I agree with that but you are an incompetent reader because it is rather obvious that the ambiguity doesn't come from the argument.
That's a category error. Arguments aren't ambiguous or unambiguous, they are valid or invalid. Sentences can be ambiguous. Arguments aren't sequences of sentences, they are webs of propositions. If a representation of an argument contains ambiguous sentences, than that representation is ambiguous in that it can refer to different arguments - each of which is either valid or invalid, but not both.

The sequence of sentences McGee uses in his representation is ambiguous in several ways: There's the issue of the specific and unspecific reading of the article, the issue of what "it" refers to, and the issue of whether to interpret the "will" as a certainty or a probability. In some of its interpretations, it refers to a valid argument (if the sentence "A Republican will win the election" is interpreted as a certainty, and/or the "it" in the conclusion is taken to refer to "the Republican who wins the election"), in others it doesn't.
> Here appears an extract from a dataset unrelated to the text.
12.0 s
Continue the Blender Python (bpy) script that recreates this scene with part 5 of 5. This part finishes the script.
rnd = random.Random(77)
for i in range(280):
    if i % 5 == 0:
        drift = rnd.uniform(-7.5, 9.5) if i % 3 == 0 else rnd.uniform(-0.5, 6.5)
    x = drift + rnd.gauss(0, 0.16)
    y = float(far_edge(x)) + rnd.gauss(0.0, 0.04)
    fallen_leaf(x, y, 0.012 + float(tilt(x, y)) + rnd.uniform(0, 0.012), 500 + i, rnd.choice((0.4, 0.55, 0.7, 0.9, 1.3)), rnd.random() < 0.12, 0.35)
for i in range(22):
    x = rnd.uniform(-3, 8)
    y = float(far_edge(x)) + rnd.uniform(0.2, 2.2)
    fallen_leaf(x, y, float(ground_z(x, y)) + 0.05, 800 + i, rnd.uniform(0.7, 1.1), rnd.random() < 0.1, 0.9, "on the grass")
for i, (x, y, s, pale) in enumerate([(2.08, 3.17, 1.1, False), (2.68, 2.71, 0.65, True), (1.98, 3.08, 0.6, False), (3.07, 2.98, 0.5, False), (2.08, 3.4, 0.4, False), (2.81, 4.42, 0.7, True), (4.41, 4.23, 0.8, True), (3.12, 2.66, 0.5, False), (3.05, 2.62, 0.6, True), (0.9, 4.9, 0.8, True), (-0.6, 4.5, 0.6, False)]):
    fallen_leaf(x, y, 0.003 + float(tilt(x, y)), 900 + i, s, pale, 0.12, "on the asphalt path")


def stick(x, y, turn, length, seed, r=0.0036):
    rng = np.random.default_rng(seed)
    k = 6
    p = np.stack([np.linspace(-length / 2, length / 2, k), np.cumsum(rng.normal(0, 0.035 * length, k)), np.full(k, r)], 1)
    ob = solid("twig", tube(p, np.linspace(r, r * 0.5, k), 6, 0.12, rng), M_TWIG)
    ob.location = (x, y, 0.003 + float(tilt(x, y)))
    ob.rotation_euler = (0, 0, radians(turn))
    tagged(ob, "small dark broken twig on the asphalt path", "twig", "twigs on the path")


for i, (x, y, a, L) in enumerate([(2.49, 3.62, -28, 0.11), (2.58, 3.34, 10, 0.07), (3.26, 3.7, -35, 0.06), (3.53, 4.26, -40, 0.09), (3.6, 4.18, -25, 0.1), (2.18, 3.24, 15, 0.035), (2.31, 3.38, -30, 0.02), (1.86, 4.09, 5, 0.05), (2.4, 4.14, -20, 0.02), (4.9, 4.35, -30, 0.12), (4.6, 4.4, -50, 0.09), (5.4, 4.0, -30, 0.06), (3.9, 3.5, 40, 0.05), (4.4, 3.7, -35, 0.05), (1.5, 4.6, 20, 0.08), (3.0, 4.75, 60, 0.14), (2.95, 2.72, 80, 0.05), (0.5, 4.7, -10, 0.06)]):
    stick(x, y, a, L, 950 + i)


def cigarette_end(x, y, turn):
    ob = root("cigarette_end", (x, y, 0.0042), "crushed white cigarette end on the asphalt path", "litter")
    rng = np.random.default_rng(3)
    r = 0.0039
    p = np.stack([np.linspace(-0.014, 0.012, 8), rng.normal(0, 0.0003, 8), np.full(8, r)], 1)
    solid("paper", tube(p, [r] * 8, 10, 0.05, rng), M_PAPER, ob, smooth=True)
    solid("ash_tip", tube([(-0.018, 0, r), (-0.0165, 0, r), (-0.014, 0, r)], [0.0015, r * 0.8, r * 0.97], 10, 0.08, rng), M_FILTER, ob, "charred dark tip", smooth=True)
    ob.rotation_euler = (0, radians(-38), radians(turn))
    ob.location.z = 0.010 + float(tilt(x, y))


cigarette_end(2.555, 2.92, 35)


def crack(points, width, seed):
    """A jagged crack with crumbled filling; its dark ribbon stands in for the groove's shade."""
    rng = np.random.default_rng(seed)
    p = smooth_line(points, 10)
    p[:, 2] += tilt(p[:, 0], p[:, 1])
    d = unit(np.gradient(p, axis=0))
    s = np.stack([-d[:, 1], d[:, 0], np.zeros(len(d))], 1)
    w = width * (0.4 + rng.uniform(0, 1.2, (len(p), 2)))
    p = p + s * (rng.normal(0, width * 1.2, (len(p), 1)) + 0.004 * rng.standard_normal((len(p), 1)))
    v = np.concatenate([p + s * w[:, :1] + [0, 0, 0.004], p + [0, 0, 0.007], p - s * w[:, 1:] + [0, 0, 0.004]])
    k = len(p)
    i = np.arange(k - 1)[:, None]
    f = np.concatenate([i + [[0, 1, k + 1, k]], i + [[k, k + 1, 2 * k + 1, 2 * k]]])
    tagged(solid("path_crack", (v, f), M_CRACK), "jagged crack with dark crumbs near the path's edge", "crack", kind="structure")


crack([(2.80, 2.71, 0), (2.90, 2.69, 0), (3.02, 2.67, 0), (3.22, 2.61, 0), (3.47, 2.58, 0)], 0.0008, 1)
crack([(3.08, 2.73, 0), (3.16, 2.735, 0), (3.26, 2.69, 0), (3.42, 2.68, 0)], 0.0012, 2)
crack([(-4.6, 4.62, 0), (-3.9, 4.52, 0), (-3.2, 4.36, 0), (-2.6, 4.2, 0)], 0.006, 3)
If we replace the ambiguous sentences with unambiguous paraphrases corresponding to a reading that results in a valid argument, we have no trouble whatsoever intuitively assessing that the argument is indeed valid.

For example:

A1: If a Republican wins the election, then if the Republican who wins the election is not Reagan, the Republican who wins the election will be Anderson.
B1: A Republican will win the election.
C1: If the Republican who wins the election is not Reagan, the Republican who wins the election will be Anderson.

Here, the conclusion is valid (though it has a presupposition, namely that a Republican wins). Similarly:

A2: If a Republican wins the election, then if it isn't Reagan who wins, it will be Anderson.
B2: It is a certainty that a Republican, whoever it is, will win the election (e. g. because we've consulted a clairvoyant who is never wrong).
C2: If it isn't Reagan who wins, it will be Anderson.

...again a valid conclusion.

If you replace the ambiguous sentences with unambiguous paraphrases corresponding to different reading, it's similarly clear that the argument is invalid.

A3: If a Republican wins the election, then if it isn't Reagan who wins, it will be Anderson.
B3: It is highly probable that Reagan (who is a Republican so I will refer to him simply as that) will win the election.
C3: If it isn't Reagan who wins, it is highly probable that Anderson will.

What McGee does is providing a context that prejudices us to read the B sentence in reading B3, but tricking us into believing that we're inside a type 1 or 2 argument.

Argument 3 is invalid, but it shares a representation with a valid argument due to linguistic ambiguities. Argument 2 is valid by virtue of modus ponens, so he's confusing us into believing that the invalidity of argument 3 is a problem for modus ponens, and he's using linguistic ambiguity to do so.

10. Originally Posted by Speakpigeon
Here is an interesting example to try your wits...
McGee's counterexample

If a Republican wins the election, then if it's not Reagan who wins it will be Anderson.
A Republican will win the election
.

Yet they did not have reason to believe

If it's not Reagan who wins, it will be Anderson.
This example shows that modus ponens is not an entirely reliable rule of inference.
I think the problem is the following. Modus ponens principle is a logic principle, not probability principle. If A, then B. Then A happens. 100% happens. No "probably happens". Then B

Applying to the election example, it is misleading to say "A Republican will win the election", because it does not convey the 100% certainty, because we talk about future. Modus ponens does not have time dimention, it just says "this happen therefore that". Change "A Republican will win the election" to "A Republican won the election", then it is true that "If it's not Reagan who won, it is Anderson."

A statement "A Republican will win the election" must mean "we live in the word where the only possibility is a republican wining election", otherwise Modus ponens is not applicable. Then again "If it's not Reagan who wins, it will be Anderson" is completely valid statement.